>>>>>
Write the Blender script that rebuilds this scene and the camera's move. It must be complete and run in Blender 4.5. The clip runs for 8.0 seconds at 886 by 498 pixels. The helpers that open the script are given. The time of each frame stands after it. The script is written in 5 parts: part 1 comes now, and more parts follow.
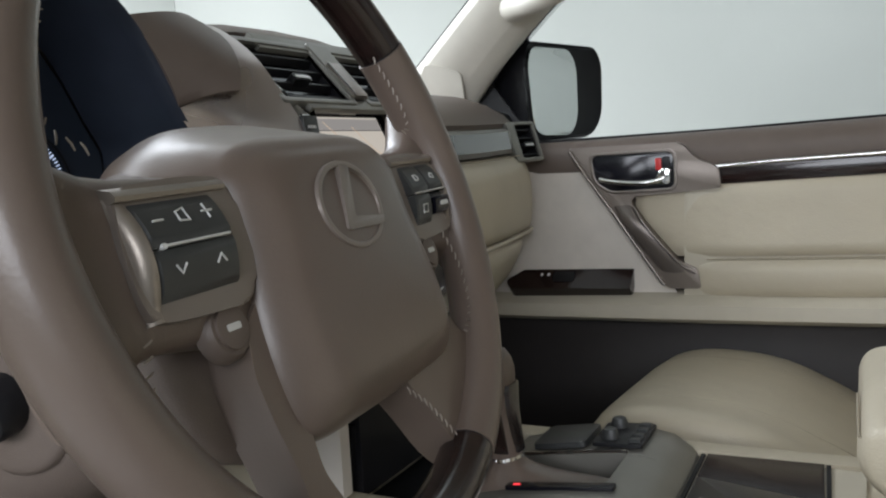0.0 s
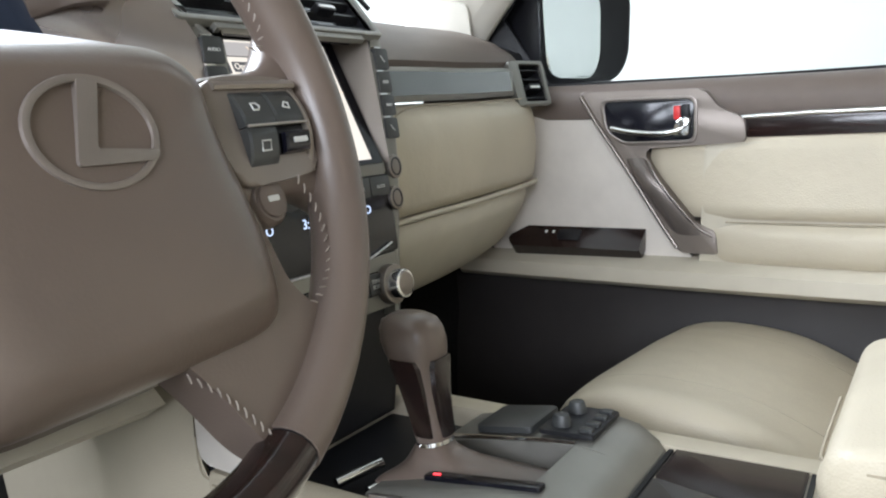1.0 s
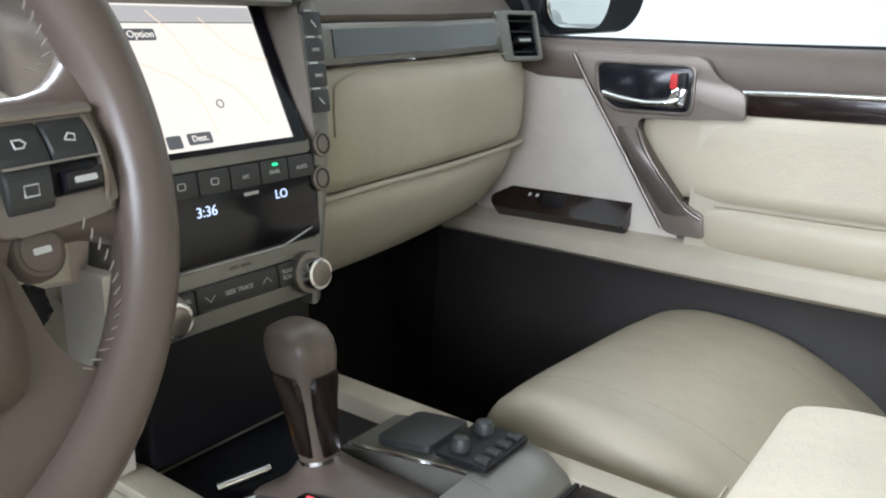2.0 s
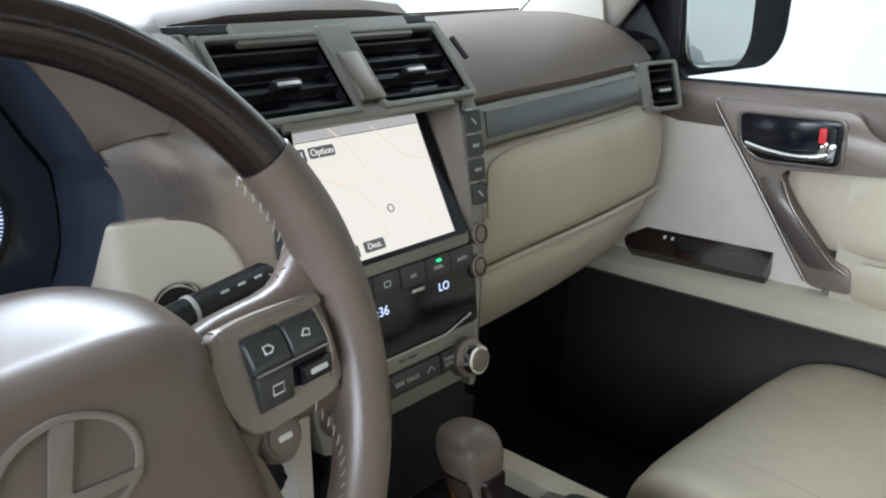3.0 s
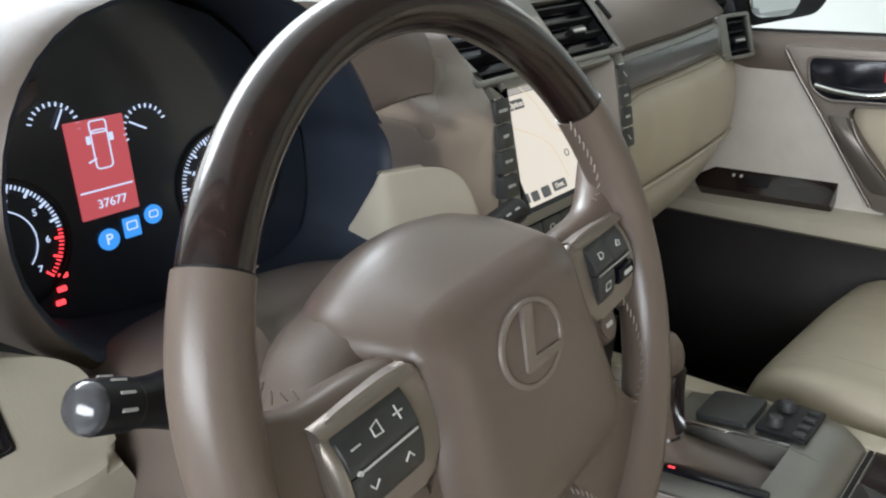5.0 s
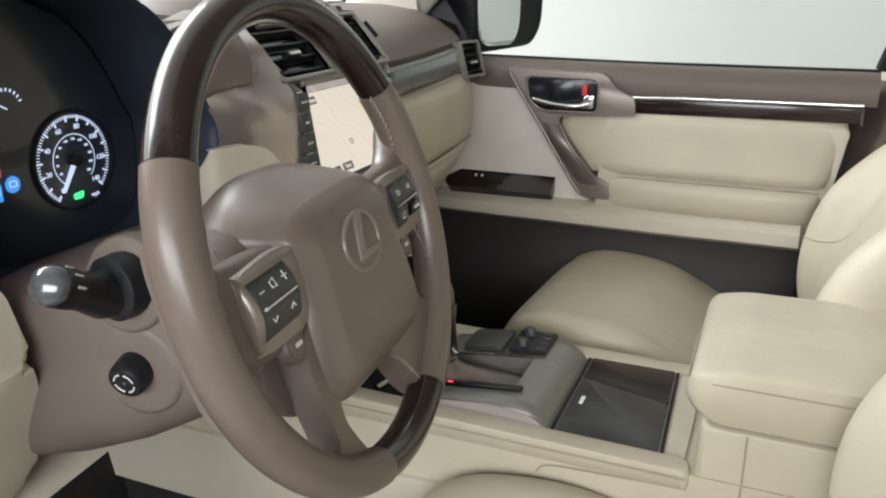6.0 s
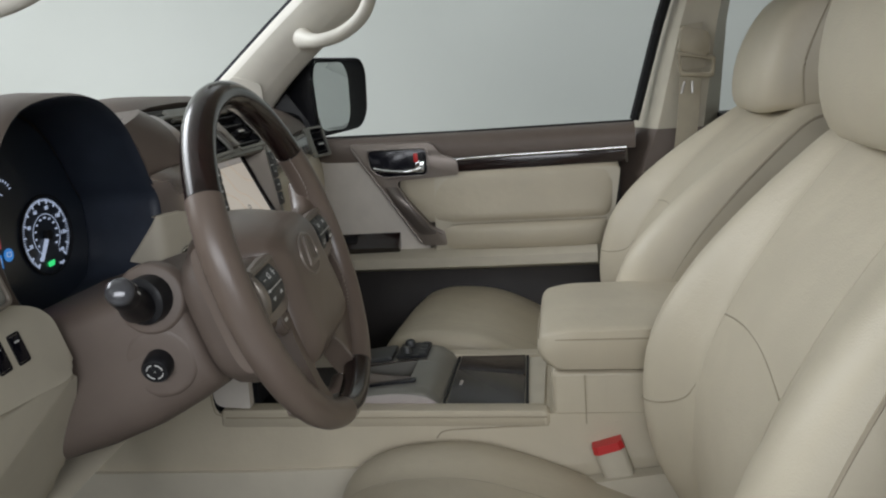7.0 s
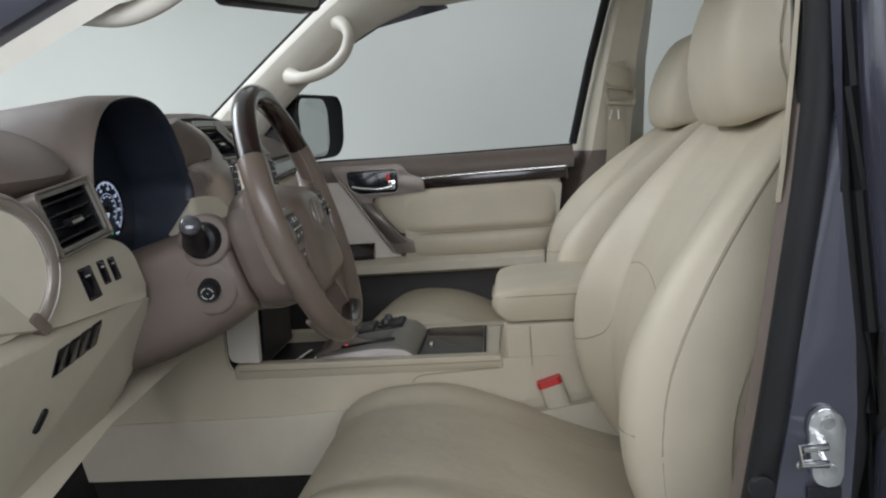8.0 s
<<<<<
- _Challenge_
Copy out all the data exactly; skip the pictures.

- _Final answer_
Write the Blender script that rebuilds this scene and the camera's move. It must be complete and run in Blender 4.5. The clip runs for 8.0 seconds at 886 by 498 pixels. The helpers that open the script are given. The time of each frame stands after it. The script is written in 5 parts: part 1 comes now, and more parts follow.
0.0 s
1.0 s
2.0 s
3.0 s
5.0 s
6.0 s
7.0 s
8.0 s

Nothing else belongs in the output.